### YOUR GOAL
Repeat the listing word for word. No pictures belong in the copy.

### DATA BLOCK
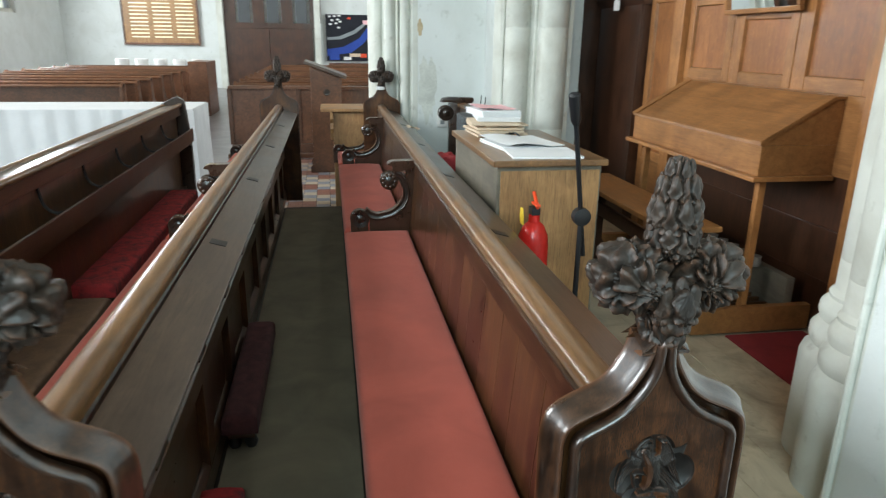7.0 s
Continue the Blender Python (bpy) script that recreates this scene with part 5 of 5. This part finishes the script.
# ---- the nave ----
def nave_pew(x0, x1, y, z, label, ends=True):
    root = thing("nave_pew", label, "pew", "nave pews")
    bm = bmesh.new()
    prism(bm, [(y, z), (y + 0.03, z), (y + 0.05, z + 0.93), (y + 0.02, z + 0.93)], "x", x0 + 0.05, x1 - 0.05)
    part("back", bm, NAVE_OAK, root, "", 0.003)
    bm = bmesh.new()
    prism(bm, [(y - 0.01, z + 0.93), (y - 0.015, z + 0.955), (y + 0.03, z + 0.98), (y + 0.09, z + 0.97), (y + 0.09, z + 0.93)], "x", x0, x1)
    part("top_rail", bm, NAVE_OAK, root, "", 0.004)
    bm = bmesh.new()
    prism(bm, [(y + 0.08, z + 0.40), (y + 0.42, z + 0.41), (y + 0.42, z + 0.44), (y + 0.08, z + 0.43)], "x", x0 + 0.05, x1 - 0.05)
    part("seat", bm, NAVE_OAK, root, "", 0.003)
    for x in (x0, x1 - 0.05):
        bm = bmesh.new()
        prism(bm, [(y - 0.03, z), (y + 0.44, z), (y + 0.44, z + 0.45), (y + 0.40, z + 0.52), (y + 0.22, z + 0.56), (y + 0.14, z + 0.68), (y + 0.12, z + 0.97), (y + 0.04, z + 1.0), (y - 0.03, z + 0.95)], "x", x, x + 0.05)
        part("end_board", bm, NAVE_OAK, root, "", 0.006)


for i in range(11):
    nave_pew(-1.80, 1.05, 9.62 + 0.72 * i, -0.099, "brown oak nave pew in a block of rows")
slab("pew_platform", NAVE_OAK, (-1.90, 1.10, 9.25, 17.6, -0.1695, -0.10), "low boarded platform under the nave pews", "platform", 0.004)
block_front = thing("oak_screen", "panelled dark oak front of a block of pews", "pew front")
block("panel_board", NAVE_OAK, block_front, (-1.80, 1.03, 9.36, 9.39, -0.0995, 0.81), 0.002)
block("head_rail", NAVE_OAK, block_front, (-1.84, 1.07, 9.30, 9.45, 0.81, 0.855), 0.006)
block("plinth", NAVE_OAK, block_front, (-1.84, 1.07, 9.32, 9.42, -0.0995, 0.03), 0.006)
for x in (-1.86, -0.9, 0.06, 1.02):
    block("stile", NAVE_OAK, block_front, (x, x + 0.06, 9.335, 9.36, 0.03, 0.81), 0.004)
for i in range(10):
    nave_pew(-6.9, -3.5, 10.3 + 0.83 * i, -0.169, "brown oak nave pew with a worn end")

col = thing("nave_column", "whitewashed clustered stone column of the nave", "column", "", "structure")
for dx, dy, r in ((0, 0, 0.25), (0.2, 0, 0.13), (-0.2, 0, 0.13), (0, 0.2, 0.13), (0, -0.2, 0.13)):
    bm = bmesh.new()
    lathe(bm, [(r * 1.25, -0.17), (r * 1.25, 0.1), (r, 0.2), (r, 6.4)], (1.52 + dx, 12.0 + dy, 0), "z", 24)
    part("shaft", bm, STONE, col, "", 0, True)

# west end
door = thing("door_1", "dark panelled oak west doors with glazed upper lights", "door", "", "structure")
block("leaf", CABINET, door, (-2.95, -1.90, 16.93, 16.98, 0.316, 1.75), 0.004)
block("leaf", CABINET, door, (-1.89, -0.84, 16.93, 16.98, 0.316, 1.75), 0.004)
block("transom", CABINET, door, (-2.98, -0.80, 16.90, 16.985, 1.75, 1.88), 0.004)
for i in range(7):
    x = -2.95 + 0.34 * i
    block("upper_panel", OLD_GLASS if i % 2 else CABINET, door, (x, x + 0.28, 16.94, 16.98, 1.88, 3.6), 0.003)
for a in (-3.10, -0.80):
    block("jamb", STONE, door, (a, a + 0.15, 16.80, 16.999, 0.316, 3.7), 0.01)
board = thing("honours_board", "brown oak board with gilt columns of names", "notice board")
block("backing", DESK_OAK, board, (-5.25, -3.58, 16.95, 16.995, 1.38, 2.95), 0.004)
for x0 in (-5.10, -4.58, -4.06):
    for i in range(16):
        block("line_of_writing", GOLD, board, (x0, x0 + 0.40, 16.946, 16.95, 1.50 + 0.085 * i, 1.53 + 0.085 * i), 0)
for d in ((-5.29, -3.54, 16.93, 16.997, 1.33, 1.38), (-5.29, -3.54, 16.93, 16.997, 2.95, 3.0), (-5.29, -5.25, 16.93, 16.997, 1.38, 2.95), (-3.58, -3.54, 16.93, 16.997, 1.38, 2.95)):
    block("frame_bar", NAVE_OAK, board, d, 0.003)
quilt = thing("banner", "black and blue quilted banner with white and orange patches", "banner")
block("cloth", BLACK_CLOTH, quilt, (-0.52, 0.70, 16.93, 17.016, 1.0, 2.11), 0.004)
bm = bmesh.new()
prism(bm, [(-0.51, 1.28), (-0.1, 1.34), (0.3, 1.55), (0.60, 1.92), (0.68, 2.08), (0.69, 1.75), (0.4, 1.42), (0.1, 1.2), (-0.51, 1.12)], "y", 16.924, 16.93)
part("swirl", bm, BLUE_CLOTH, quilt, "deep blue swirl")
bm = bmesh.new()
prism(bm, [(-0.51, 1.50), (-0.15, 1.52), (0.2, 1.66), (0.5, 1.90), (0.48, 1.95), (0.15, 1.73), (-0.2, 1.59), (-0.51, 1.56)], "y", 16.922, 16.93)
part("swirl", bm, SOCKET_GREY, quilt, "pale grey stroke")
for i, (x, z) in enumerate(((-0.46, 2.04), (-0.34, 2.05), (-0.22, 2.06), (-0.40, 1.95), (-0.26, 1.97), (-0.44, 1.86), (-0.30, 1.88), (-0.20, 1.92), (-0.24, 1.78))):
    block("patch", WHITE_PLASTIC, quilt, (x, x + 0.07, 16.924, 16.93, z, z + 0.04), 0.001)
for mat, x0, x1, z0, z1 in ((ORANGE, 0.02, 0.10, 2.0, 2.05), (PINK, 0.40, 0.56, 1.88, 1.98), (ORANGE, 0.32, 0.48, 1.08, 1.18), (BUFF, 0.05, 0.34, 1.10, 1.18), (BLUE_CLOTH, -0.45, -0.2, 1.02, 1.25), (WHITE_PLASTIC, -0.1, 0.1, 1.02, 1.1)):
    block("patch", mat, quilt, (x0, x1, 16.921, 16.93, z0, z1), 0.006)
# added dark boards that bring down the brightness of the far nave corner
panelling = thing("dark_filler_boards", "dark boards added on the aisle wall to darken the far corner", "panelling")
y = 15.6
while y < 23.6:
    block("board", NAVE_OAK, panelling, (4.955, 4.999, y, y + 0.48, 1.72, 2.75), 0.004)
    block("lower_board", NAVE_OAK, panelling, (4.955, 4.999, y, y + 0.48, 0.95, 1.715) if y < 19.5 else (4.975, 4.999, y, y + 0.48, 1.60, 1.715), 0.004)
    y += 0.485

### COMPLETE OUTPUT
7.0 s
Continue the Blender Python (bpy) script that recreates this scene with part 5 of 5. This part finishes the script.
# ---- the nave ----
def nave_pew(x0, x1, y, z, label, ends=True):
    root = thing("nave_pew", label, "pew", "nave pews")
    bm = bmesh.new()
    prism(bm, [(y, z), (y + 0.03, z), (y + 0.05, z + 0.93), (y + 0.02, z + 0.93)], "x", x0 + 0.05, x1 - 0.05)
    part("back", bm, NAVE_OAK, root, "", 0.003)
    bm = bmesh.new()
    prism(bm, [(y - 0.01, z + 0.93), (y - 0.015, z + 0.955), (y + 0.03, z + 0.98), (y + 0.09, z + 0.97), (y + 0.09, z + 0.93)], "x", x0, x1)
    part("top_rail", bm, NAVE_OAK, root, "", 0.004)
    bm = bmesh.new()
    prism(bm, [(y + 0.08, z + 0.40), (y + 0.42, z + 0.41), (y + 0.42, z + 0.44), (y + 0.08, z + 0.43)], "x", x0 + 0.05, x1 - 0.05)
    part("seat", bm, NAVE_OAK, root, "", 0.003)
    for x in (x0, x1 - 0.05):
        bm = bmesh.new()
        prism(bm, [(y - 0.03, z), (y + 0.44, z), (y + 0.44, z + 0.45), (y + 0.40, z + 0.52), (y + 0.22, z + 0.56), (y + 0.14, z + 0.68), (y + 0.12, z + 0.97), (y + 0.04, z + 1.0), (y - 0.03, z + 0.95)], "x", x, x + 0.05)
        part("end_board", bm, NAVE_OAK, root, "", 0.006)


for i in range(11):
    nave_pew(-1.80, 1.05, 9.62 + 0.72 * i, -0.099, "brown oak nave pew in a block of rows")
slab("pew_platform", NAVE_OAK, (-1.90, 1.10, 9.25, 17.6, -0.1695, -0.10), "low boarded platform under the nave pews", "platform", 0.004)
block_front = thing("oak_screen", "panelled dark oak front of a block of pews", "pew front")
block("panel_board", NAVE_OAK, block_front, (-1.80, 1.03, 9.36, 9.39, -0.0995, 0.81), 0.002)
block("head_rail", NAVE_OAK, block_front, (-1.84, 1.07, 9.30, 9.45, 0.81, 0.855), 0.006)
block("plinth", NAVE_OAK, block_front, (-1.84, 1.07, 9.32, 9.42, -0.0995, 0.03), 0.006)
for x in (-1.86, -0.9, 0.06, 1.02):
    block("stile", NAVE_OAK, block_front, (x, x + 0.06, 9.335, 9.36, 0.03, 0.81), 0.004)
for i in range(10):
    nave_pew(-6.9, -3.5, 10.3 + 0.83 * i, -0.169, "brown oak nave pew with a worn end")

col = thing("nave_column", "whitewashed clustered stone column of the nave", "column", "", "structure")
for dx, dy, r in ((0, 0, 0.25), (0.2, 0, 0.13), (-0.2, 0, 0.13), (0, 0.2, 0.13), (0, -0.2, 0.13)):
    bm = bmesh.new()
    lathe(bm, [(r * 1.25, -0.17), (r * 1.25, 0.1), (r, 0.2), (r, 6.4)], (1.52 + dx, 12.0 + dy, 0), "z", 24)
    part("shaft", bm, STONE, col, "", 0, True)

# west end
door = thing("door_1", "dark panelled oak west doors with glazed upper lights", "door", "", "structure")
block("leaf", CABINET, door, (-2.95, -1.90, 16.93, 16.98, 0.316, 1.75), 0.004)
block("leaf", CABINET, door, (-1.89, -0.84, 16.93, 16.98, 0.316, 1.75), 0.004)
block("transom", CABINET, door, (-2.98, -0.80, 16.90, 16.985, 1.75, 1.88), 0.004)
for i in range(7):
    x = -2.95 + 0.34 * i
    block("upper_panel", OLD_GLASS if i % 2 else CABINET, door, (x, x + 0.28, 16.94, 16.98, 1.88, 3.6), 0.003)
for a in (-3.10, -0.80):
    block("jamb", STONE, door, (a, a + 0.15, 16.80, 16.999, 0.316, 3.7), 0.01)
board = thing("honours_board", "brown oak board with gilt columns of names", "notice board")
block("backing", DESK_OAK, board, (-5.25, -3.58, 16.95, 16.995, 1.38, 2.95), 0.004)
for x0 in (-5.10, -4.58, -4.06):
    for i in range(16):
        block("line_of_writing", GOLD, board, (x0, x0 + 0.40, 16.946, 16.95, 1.50 + 0.085 * i, 1.53 + 0.085 * i), 0)
for d in ((-5.29, -3.54, 16.93, 16.997, 1.33, 1.38), (-5.29, -3.54, 16.93, 16.997, 2.95, 3.0), (-5.29, -5.25, 16.93, 16.997, 1.38, 2.95), (-3.58, -3.54, 16.93, 16.997, 1.38, 2.95)):
    block("frame_bar", NAVE_OAK, board, d, 0.003)
quilt = thing("banner", "black and blue quilted banner with white and orange patches", "banner")
block("cloth", BLACK_CLOTH, quilt, (-0.52, 0.70, 16.93, 17.016, 1.0, 2.11), 0.004)
bm = bmesh.new()
prism(bm, [(-0.51, 1.28), (-0.1, 1.34), (0.3, 1.55), (0.60, 1.92), (0.68, 2.08), (0.69, 1.75), (0.4, 1.42), (0.1, 1.2), (-0.51, 1.12)], "y", 16.924, 16.93)
part("swirl", bm, BLUE_CLOTH, quilt, "deep blue swirl")
bm = bmesh.new()
prism(bm, [(-0.51, 1.50), (-0.15, 1.52), (0.2, 1.66), (0.5, 1.90), (0.48, 1.95), (0.15, 1.73), (-0.2, 1.59), (-0.51, 1.56)], "y", 16.922, 16.93)
part("swirl", bm, SOCKET_GREY, quilt, "pale grey stroke")
for i, (x, z) in enumerate(((-0.46, 2.04), (-0.34, 2.05), (-0.22, 2.06), (-0.40, 1.95), (-0.26, 1.97), (-0.44, 1.86), (-0.30, 1.88), (-0.20, 1.92), (-0.24, 1.78))):
    block("patch", WHITE_PLASTIC, quilt, (x, x + 0.07, 16.924, 16.93, z, z + 0.04), 0.001)
for mat, x0, x1, z0, z1 in ((ORANGE, 0.02, 0.10, 2.0, 2.05), (PINK, 0.40, 0.56, 1.88, 1.98), (ORANGE, 0.32, 0.48, 1.08, 1.18), (BUFF, 0.05, 0.34, 1.10, 1.18), (BLUE_CLOTH, -0.45, -0.2, 1.02, 1.25), (WHITE_PLASTIC, -0.1, 0.1, 1.02, 1.1)):
    block("patch", mat, quilt, (x0, x1, 16.921, 16.93, z0, z1), 0.006)
# added dark boards that bring down the brightness of the far nave corner
panelling = thing("dark_filler_boards", "dark boards added on the aisle wall to darken the far corner", "panelling")
y = 15.6
while y < 23.6:
    block("board", NAVE_OAK, panelling, (4.955, 4.999, y, y + 0.48, 1.72, 2.75), 0.004)
    block("lower_board", NAVE_OAK, panelling, (4.955, 4.999, y, y + 0.48, 0.95, 1.715) if y < 19.5 else (4.975, 4.999, y, y + 0.48, 1.60, 1.715), 0.004)
    y += 0.485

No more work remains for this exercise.